_Data in this exercise_.
[start]

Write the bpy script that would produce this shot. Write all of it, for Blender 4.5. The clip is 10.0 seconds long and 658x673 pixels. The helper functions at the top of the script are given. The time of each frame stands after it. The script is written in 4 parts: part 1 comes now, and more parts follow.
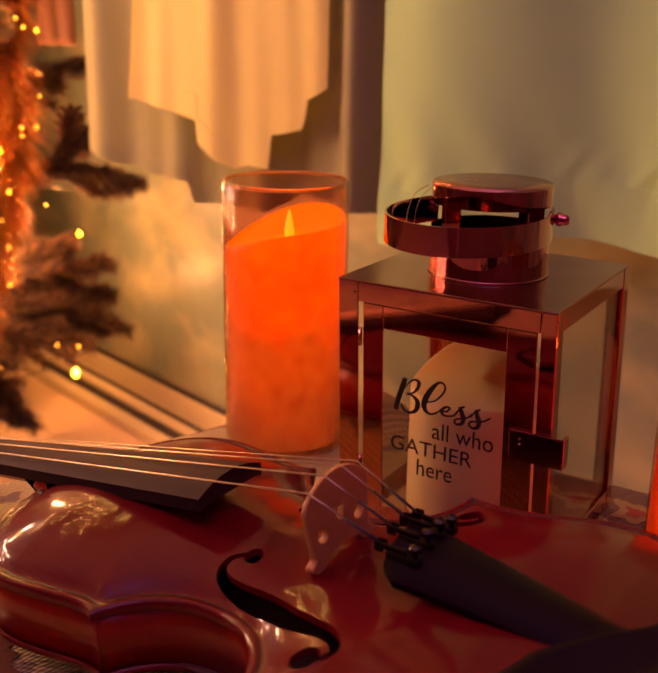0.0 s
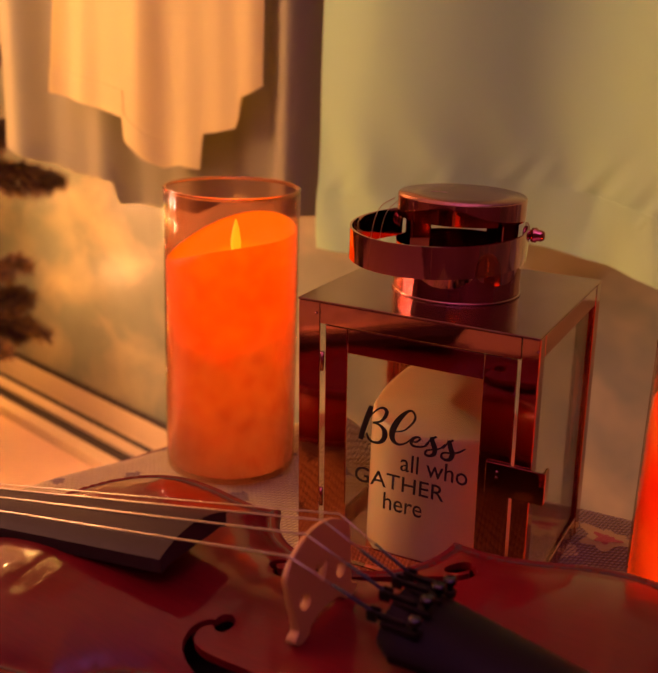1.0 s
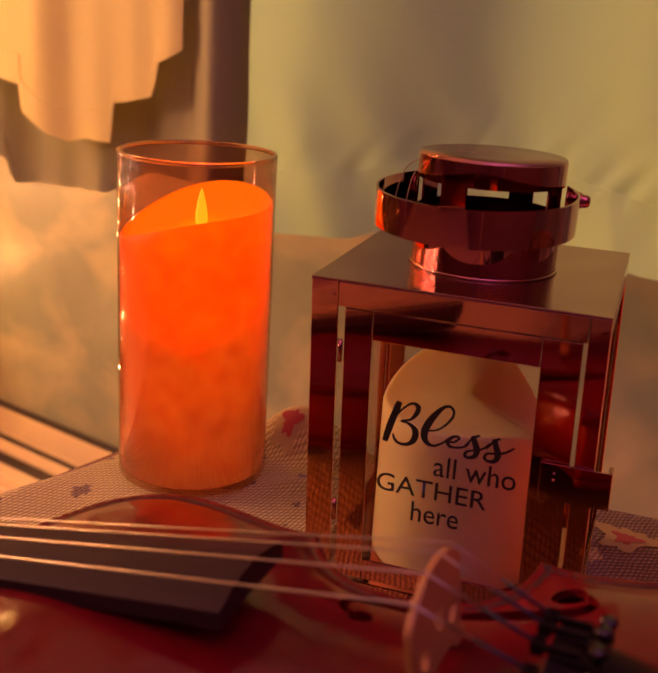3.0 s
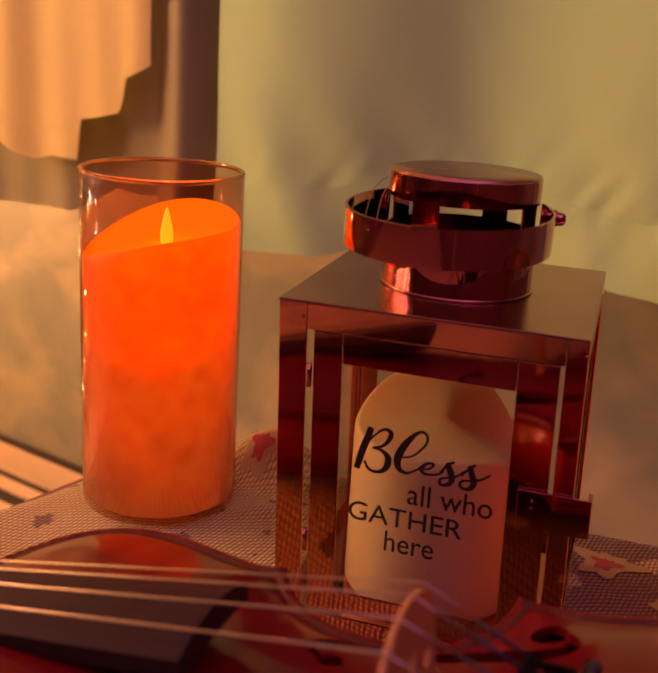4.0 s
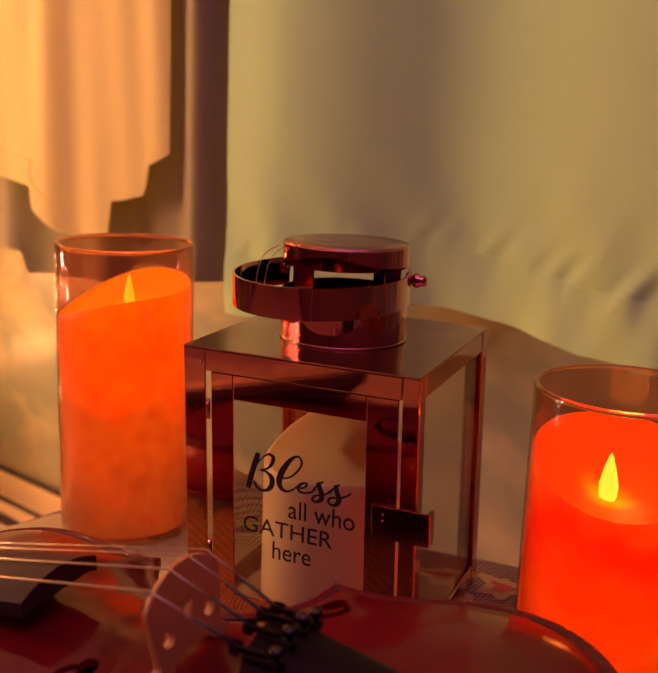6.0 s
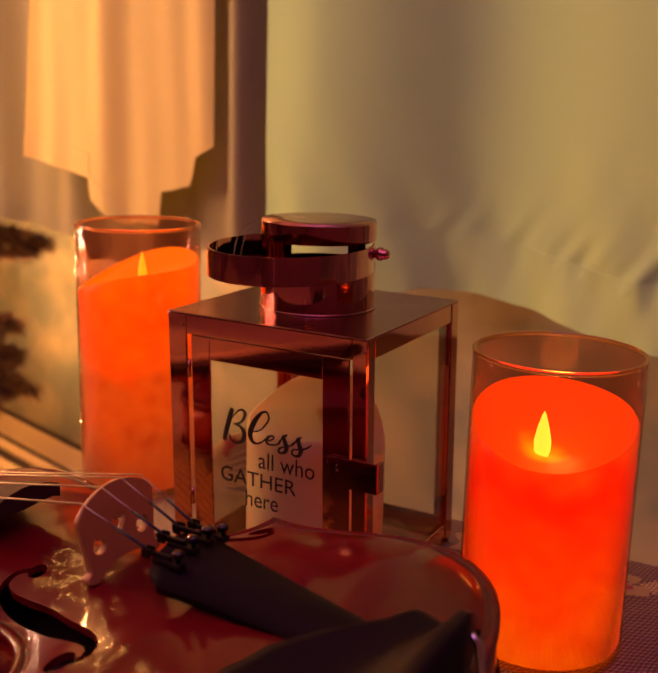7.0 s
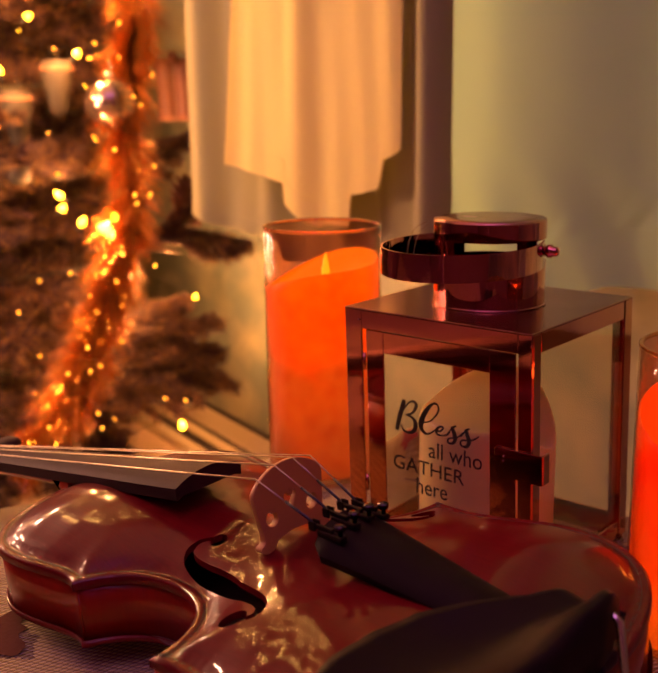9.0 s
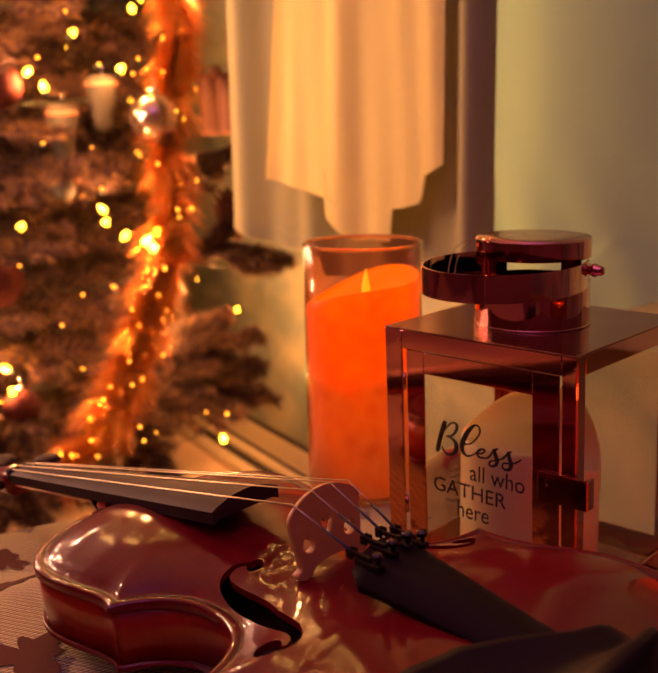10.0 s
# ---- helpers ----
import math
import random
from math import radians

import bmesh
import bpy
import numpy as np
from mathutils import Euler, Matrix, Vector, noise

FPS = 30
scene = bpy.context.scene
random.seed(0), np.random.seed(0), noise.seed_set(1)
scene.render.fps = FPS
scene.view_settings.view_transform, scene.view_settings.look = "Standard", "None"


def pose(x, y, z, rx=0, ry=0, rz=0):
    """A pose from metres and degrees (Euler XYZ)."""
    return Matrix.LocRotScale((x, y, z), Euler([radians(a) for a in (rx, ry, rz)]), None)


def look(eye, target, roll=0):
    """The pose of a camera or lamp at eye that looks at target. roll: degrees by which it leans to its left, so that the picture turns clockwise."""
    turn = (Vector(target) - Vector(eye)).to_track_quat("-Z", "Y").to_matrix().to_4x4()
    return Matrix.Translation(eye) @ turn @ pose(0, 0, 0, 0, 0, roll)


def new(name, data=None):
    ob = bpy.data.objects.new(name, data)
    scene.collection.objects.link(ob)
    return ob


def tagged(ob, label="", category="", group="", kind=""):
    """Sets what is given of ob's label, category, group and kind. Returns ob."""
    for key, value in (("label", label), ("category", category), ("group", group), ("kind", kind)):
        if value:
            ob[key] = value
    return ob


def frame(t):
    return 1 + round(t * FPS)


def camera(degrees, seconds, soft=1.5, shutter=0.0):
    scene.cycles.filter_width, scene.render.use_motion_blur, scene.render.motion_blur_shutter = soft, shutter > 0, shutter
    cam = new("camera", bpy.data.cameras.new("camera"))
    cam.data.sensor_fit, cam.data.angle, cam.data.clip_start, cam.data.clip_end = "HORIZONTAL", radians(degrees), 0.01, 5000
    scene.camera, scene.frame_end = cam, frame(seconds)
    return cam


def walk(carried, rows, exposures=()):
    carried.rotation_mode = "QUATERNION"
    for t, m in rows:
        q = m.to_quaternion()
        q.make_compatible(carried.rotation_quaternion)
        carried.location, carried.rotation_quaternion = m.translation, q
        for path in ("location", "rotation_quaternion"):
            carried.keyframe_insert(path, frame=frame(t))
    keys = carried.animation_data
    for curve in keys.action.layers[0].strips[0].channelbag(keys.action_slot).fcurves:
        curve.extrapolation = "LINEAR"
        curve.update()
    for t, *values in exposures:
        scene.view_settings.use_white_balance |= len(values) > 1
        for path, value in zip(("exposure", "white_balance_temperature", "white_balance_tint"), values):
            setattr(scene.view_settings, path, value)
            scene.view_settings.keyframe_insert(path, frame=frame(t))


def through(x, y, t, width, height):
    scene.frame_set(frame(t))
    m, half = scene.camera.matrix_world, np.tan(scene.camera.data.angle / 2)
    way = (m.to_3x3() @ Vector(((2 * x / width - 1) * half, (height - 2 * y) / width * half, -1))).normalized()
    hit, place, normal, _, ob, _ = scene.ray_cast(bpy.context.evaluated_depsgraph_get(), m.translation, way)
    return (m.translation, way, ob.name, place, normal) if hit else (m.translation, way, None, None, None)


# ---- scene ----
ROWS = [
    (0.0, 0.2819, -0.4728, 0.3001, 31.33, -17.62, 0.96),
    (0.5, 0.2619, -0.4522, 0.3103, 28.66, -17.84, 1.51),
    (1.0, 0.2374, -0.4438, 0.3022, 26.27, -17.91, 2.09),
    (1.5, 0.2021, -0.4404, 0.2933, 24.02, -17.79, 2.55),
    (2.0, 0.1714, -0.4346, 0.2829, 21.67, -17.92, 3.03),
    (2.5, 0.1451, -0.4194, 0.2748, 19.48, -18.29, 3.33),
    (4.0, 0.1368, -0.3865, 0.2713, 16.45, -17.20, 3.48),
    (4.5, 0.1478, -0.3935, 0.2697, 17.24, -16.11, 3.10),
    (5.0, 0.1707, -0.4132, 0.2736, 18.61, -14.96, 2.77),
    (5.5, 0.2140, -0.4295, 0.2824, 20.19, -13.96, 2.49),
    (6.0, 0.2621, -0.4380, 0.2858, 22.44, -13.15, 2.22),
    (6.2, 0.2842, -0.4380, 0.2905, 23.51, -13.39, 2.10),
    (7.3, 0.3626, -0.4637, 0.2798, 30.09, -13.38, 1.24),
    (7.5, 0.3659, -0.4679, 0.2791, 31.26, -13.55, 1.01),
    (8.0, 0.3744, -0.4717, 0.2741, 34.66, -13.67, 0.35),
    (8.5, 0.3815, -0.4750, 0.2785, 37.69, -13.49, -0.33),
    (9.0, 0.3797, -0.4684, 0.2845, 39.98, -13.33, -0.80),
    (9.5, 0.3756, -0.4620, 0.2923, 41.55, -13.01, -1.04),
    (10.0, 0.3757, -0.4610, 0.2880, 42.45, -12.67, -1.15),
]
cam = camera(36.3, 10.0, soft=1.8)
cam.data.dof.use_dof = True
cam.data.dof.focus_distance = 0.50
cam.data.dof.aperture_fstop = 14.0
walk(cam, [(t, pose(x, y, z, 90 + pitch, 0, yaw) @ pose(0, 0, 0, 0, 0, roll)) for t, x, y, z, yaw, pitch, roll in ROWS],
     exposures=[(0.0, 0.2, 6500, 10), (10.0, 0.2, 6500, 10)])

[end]
[start]

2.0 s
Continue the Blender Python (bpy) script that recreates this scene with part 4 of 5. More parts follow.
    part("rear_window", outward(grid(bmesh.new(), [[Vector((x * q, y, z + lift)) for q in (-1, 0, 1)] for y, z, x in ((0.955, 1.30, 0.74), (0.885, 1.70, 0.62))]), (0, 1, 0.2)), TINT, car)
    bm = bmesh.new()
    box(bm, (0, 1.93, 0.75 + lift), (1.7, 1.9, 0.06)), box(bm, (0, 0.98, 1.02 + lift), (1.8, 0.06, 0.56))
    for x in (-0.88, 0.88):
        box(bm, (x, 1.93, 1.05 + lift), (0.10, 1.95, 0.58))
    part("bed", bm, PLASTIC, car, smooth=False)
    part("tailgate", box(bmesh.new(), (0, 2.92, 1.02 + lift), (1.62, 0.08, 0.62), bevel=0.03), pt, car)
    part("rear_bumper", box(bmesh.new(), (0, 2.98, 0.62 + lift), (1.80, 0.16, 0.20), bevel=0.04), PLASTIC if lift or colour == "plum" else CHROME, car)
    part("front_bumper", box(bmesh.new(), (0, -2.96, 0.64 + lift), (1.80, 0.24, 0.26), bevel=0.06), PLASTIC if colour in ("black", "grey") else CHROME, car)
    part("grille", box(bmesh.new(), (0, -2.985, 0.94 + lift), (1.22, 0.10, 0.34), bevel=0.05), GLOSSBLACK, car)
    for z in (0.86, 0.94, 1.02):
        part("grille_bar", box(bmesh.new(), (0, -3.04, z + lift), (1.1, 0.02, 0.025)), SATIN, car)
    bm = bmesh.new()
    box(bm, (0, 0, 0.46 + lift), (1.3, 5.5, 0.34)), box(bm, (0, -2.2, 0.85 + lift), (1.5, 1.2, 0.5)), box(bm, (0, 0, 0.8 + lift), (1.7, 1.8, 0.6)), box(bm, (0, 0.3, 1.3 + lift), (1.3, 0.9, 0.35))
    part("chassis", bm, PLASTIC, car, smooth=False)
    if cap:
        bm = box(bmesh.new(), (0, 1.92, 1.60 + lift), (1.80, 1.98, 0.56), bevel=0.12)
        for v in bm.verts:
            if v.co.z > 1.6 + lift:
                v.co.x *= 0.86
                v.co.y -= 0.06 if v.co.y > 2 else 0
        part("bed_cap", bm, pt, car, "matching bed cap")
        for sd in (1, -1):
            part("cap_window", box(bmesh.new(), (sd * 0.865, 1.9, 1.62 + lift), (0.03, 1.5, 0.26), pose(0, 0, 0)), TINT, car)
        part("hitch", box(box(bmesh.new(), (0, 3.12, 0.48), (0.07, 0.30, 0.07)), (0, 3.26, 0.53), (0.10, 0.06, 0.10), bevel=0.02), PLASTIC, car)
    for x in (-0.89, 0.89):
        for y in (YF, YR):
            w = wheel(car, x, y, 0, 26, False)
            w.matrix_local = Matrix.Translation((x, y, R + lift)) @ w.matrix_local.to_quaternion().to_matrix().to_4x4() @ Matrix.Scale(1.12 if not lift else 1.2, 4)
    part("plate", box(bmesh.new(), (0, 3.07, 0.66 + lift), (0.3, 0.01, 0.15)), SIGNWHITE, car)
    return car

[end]
[start]

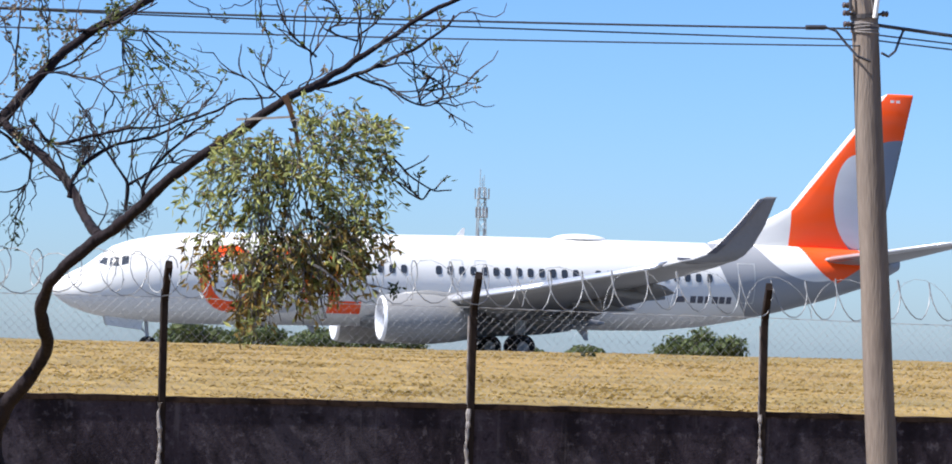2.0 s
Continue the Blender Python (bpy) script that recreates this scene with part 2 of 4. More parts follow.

[end]

_Your goal_. In the listing above, find the line containing "for path, value" and the line containing "scene.view_settings.keyframe_insert(path, frame=frame(t))", then quote both, plus every line between them, exactly as written.

_Correct result_.
        for path, value in zip(("exposure", "white_balance_temperature", "white_balance_tint"), values):
            setattr(scene.view_settings, path, value)
            scene.view_settings.keyframe_insert(path, frame=frame(t))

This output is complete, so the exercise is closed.